— Start of GIVEN DATA —

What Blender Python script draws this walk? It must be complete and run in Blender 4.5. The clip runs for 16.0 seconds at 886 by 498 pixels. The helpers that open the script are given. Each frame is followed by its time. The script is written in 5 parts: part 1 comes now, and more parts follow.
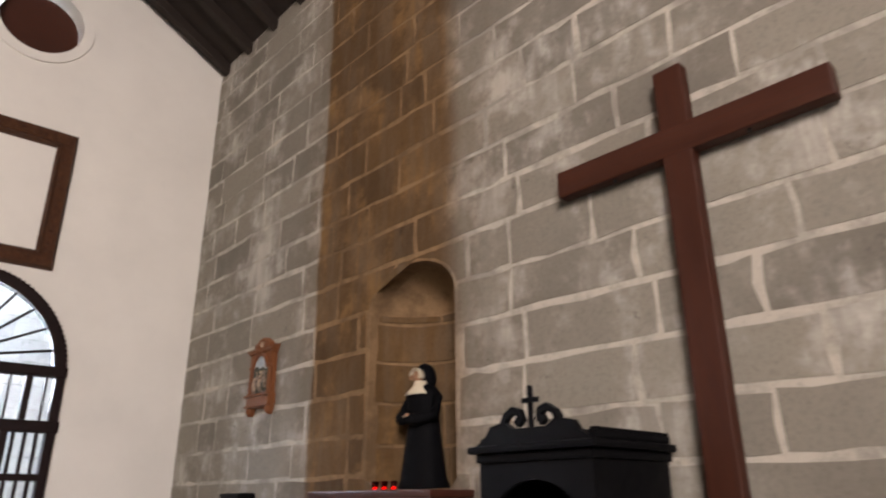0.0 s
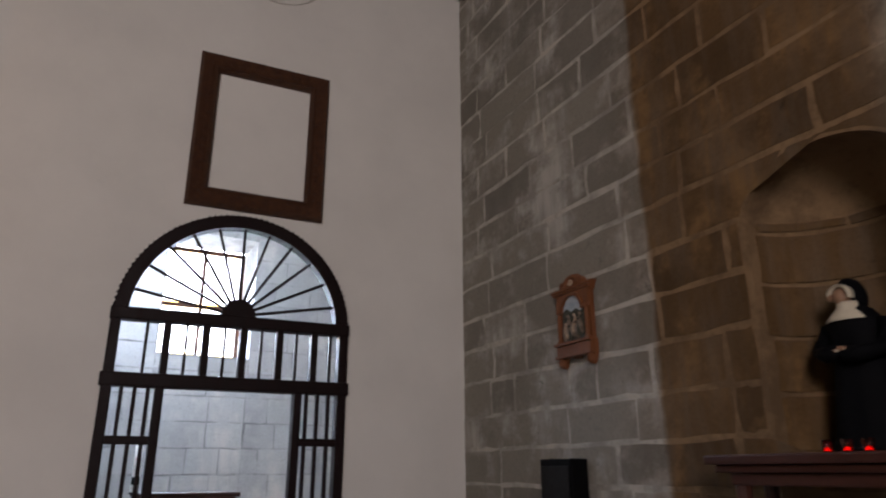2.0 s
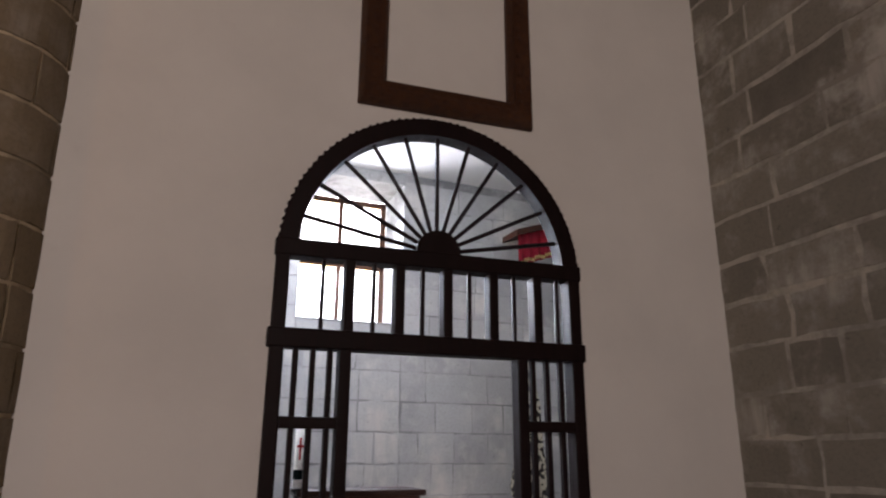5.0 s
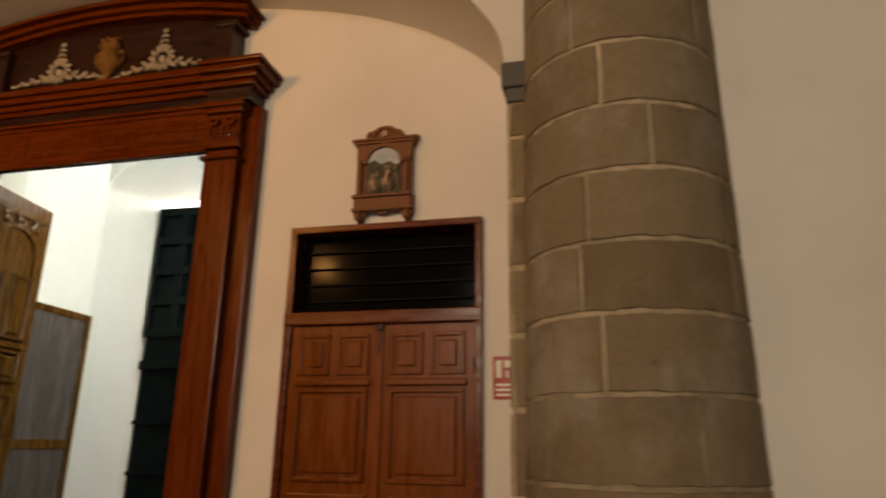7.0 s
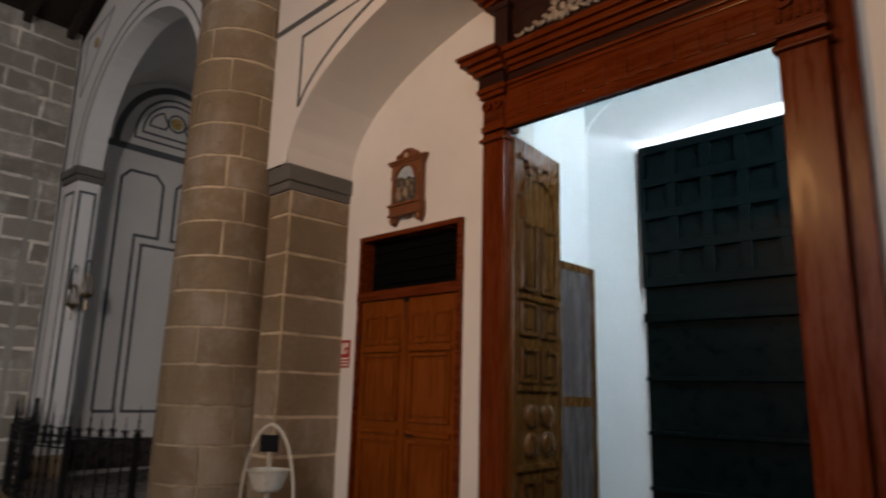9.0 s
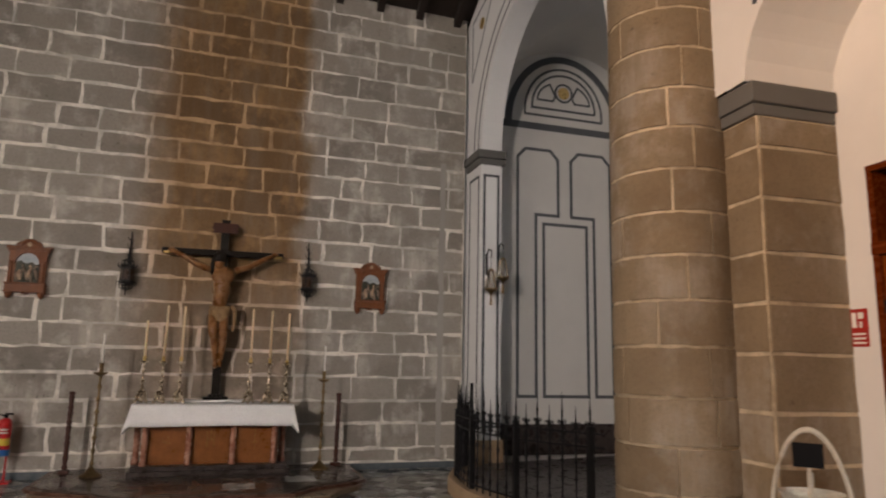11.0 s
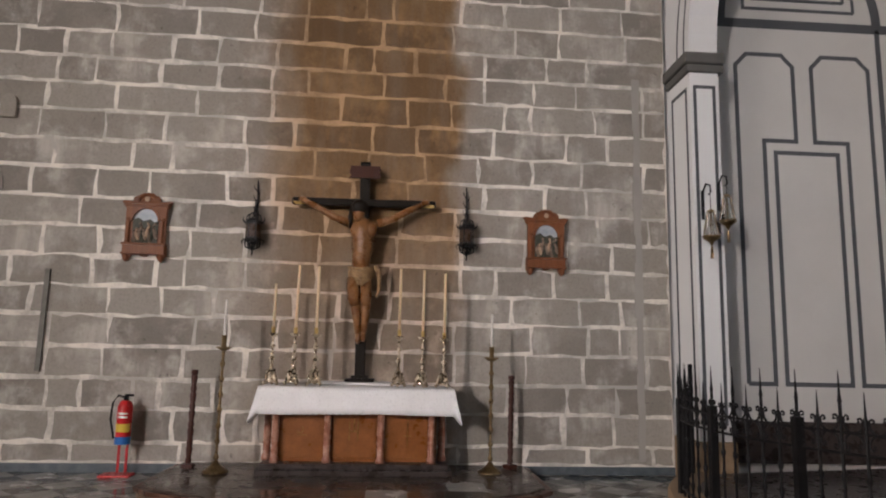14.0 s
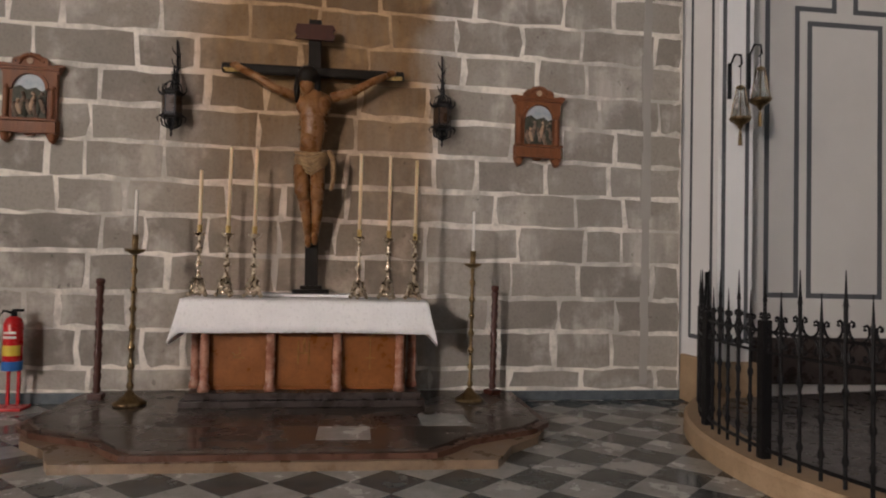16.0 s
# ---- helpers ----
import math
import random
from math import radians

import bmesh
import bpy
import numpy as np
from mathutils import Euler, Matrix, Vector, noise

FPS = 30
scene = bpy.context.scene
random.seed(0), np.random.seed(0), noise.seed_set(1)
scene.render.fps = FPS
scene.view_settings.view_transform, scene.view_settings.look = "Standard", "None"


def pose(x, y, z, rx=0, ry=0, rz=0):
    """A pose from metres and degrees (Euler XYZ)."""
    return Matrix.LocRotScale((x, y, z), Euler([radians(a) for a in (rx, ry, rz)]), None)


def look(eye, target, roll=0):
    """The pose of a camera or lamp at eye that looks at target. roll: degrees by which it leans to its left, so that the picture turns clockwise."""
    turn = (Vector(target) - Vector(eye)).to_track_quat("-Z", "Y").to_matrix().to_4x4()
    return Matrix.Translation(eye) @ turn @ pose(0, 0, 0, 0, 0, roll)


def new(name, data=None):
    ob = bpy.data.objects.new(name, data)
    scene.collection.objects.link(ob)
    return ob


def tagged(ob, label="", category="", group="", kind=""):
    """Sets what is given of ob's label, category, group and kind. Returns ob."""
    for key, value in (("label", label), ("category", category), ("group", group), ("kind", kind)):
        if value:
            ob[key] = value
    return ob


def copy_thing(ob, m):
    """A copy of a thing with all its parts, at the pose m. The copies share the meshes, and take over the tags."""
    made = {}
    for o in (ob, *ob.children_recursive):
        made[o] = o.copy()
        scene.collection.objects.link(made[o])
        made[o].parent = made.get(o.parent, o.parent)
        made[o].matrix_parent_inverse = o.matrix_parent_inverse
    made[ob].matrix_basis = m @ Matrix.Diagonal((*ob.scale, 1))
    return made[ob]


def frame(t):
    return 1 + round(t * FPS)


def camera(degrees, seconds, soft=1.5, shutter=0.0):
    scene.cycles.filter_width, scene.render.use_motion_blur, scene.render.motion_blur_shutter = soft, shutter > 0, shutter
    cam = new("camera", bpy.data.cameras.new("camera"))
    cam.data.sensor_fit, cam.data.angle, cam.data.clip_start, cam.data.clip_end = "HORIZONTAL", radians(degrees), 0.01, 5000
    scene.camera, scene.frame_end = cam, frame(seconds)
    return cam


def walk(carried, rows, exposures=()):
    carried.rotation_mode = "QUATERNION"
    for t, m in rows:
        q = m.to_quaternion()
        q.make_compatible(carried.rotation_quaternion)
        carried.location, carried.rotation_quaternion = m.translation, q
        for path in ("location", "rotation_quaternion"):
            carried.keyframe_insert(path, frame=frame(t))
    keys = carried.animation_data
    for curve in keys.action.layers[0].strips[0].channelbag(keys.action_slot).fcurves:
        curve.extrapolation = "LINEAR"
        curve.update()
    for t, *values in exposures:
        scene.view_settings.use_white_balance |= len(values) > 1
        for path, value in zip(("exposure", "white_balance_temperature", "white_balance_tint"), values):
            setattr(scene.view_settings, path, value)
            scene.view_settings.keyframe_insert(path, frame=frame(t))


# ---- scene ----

— End of GIVEN DATA —

◆ WRITTEN INSTRUCTION:
Give again only the lines of the material above that run from the one with "for curve in" through the end, both included, exactly as they appear.

◆ SOLVED PROBLEM:
    for curve in keys.action.layers[0].strips[0].channelbag(keys.action_slot).fcurves:
        curve.extrapolation = "LINEAR"
        curve.update()
    for t, *values in exposures:
        scene.view_settings.use_white_balance |= len(values) > 1
        for path, value in zip(("exposure", "white_balance_temperature", "white_balance_tint"), values):
            setattr(scene.view_settings, path, value)
            scene.view_settings.keyframe_insert(path, frame=frame(t))


# ---- scene ----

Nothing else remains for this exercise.